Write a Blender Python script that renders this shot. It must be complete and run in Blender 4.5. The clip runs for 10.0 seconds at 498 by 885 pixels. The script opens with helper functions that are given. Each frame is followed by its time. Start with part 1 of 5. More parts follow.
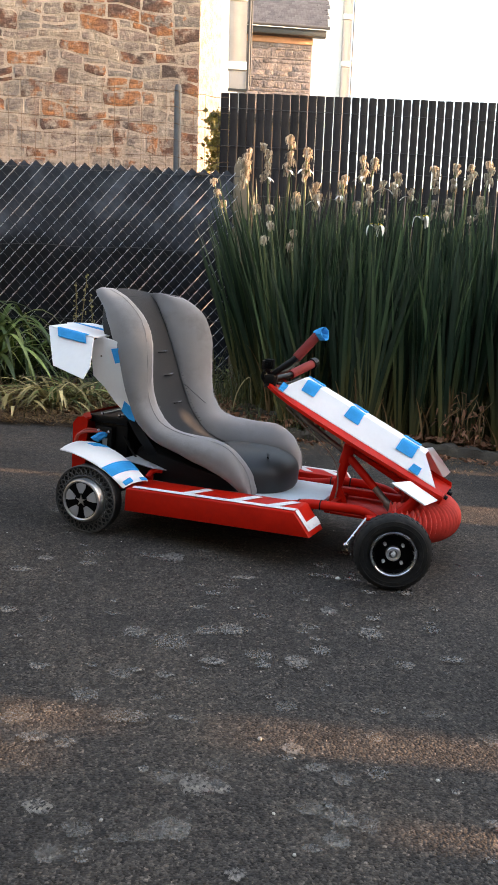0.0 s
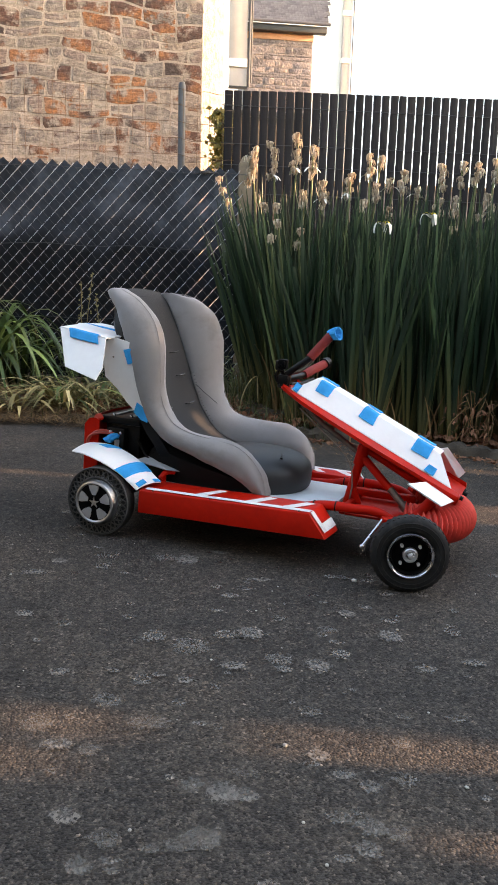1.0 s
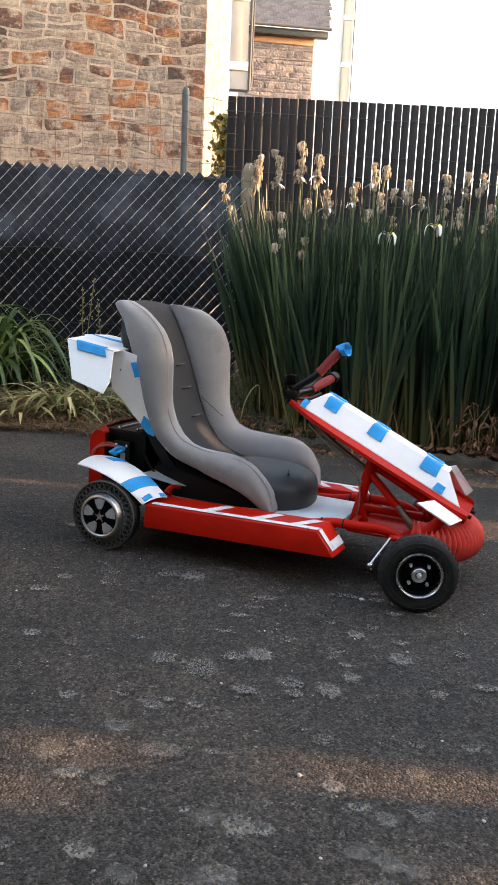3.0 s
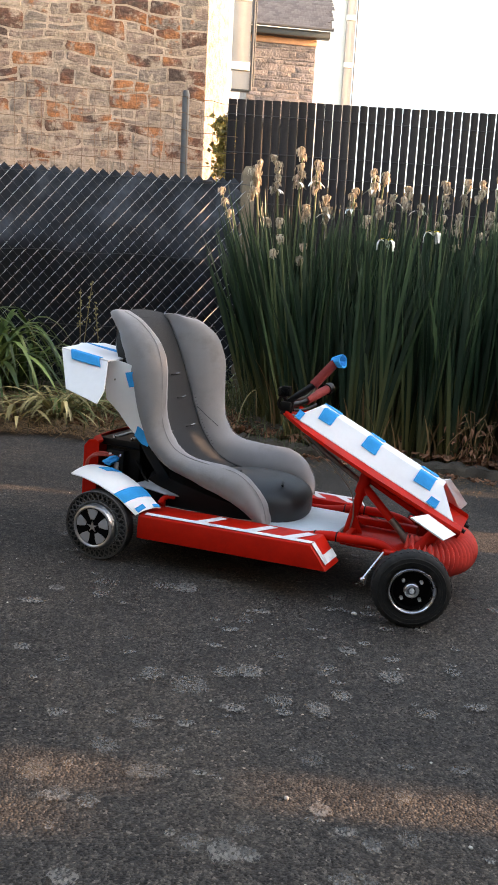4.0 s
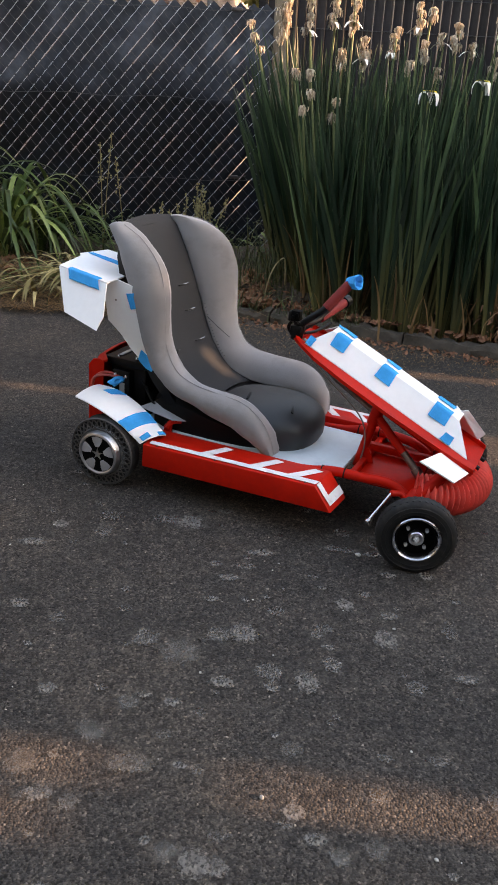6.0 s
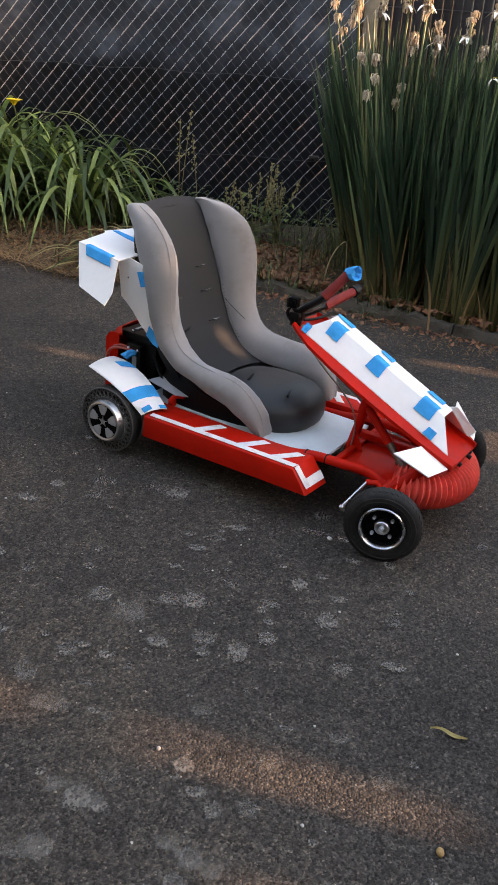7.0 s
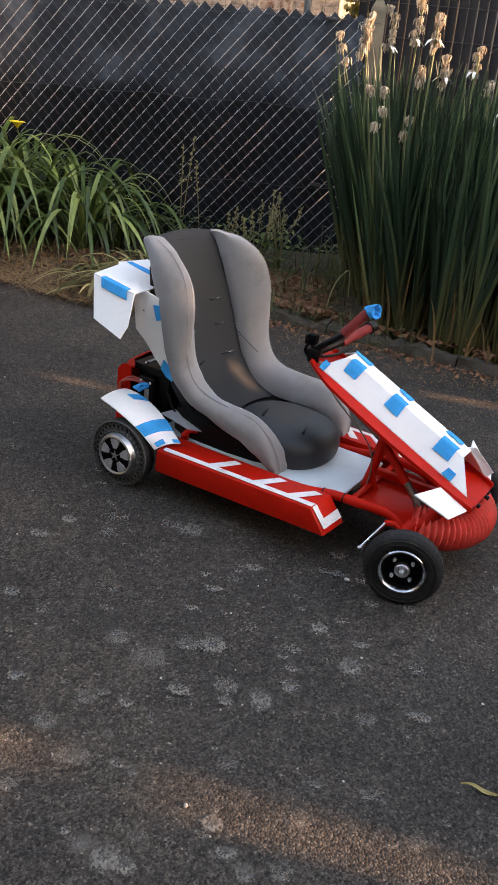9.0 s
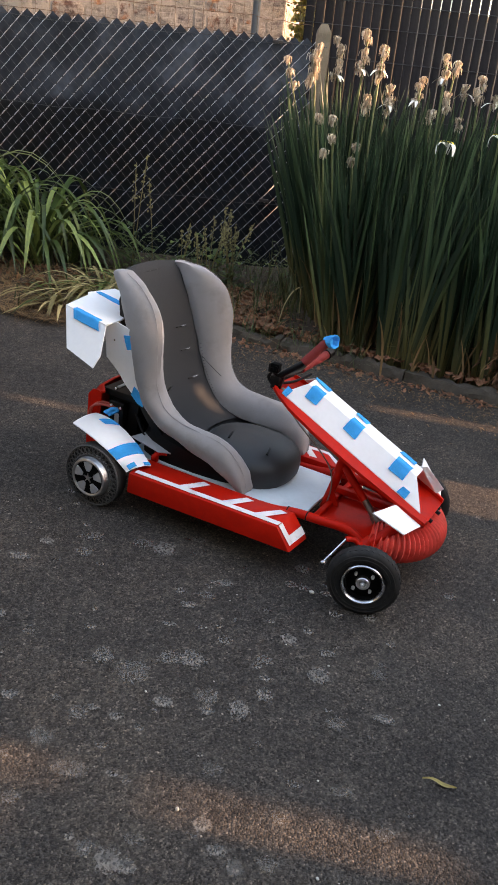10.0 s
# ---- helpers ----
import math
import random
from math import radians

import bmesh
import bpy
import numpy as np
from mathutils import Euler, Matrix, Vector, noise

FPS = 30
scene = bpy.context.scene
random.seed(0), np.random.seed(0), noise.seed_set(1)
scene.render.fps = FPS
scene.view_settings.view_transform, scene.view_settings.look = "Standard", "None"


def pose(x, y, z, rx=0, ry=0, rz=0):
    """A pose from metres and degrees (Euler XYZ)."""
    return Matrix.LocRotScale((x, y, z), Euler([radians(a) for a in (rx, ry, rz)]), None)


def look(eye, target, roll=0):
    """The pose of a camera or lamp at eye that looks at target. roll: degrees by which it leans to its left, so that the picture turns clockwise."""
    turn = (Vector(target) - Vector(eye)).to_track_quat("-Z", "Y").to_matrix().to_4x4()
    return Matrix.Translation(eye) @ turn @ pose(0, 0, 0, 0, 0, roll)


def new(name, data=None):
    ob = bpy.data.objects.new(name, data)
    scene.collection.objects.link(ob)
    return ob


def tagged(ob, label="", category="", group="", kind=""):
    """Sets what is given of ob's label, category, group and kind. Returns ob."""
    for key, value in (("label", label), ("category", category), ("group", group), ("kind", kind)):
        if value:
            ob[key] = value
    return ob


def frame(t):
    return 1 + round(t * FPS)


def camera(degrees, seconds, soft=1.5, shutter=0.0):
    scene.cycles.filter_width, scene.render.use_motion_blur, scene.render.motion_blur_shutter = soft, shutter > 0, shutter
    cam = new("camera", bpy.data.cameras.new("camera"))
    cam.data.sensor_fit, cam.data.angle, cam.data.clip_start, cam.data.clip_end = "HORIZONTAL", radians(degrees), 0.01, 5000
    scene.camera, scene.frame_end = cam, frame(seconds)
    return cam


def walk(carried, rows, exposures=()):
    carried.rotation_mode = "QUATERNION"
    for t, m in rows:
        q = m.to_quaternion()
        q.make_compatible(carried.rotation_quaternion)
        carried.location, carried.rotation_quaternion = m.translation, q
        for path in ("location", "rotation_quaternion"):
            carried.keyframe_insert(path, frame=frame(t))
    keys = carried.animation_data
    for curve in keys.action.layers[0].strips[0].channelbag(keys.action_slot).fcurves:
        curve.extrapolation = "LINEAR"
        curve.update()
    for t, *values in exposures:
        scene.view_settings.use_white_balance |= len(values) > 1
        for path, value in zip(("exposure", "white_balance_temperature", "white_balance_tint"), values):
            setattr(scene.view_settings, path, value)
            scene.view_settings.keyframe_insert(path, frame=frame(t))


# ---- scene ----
cam = camera(33.3, 10.0, 1.7)
PATH = [
    (0, (-0.022, -0.326, 0.832), (0.247, 1.621, 0.463), 4.0),
    (0.5, (-0.04, -0.317, 0.831), (0.23, 1.63, 0.46), 3.8),
    (1, (-0.065, -0.301, 0.837), (0.205, 1.644, 0.462), 3.8),
    (1.5, (-0.08, -0.294, 0.84), (0.195, 1.651, 0.465), 3.9),
    (2, (-0.088, -0.295, 0.846), (0.188, 1.651, 0.471), 4.0),
    (2.5, (-0.109, -0.284, 0.855), (0.171, 1.661, 0.483), 4.2),
    (4, (-0.092, -0.257, 0.916), (0.194, 1.687, 0.541), 5.1),
    (4.5, (-0.084, -0.243, 0.919), (0.203, 1.693, 0.507), 5.2),
    (5, (-0.08, -0.146, 0.947), (0.17, 1.76, 0.396), 4.5),
    (5.5, (-0.062, -0.071, 1.115), (0.18, 1.791, 0.426), 4.4),
    (5.7, (-0.051, -0.044, 1.173), (0.192, 1.796, 0.428), 4.5),
    (6.8, (0.362, -0.157, 1.324), (0.304, 1.637, 0.443), 5.9),
    (7, (0.398, -0.152, 1.325), (0.33, 1.641, 0.441), 5.9),
    (7.5, (0.435, -0.12, 1.334), (0.341, 1.672, 0.452), 5.7),
    (8, (0.423, -0.104, 1.332), (0.332, 1.691, 0.454), 5.8),
    (8.5, (0.393, -0.114, 1.331), (0.305, 1.687, 0.467), 6.1),
    (9, (0.287, -0.103, 1.357), (0.255, 1.71, 0.513), 7.2),
    (9.5, (0.173, -0.124, 1.444), (0.238, 1.694, 0.613), 7.4),
    (10, (0.198, -0.224, 1.488), (0.302, 1.592, 0.657), 8.2),
]
walk(cam, [(t, look(eye, target, roll)) for t, eye, target, roll in PATH], exposures=[(0.0, 3.20, 8550, 17), (4.5, 3.18, 8550, 17), (5.7, 3.12, 8700, 20), (7.0, 3.08, 8800, 21), (10.0, 3.08, 8700, 20)])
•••
● **WHAT THIS TASK INVOLVES**:
Return all the lines that contain the string "values".

● **RESULT FOR THIS EXERCISE**:
    for t, *values in exposures:
        scene.view_settings.use_white_balance |= len(values) > 1
        for path, value in zip(("exposure", "white_balance_temperature", "white_balance_tint"), values):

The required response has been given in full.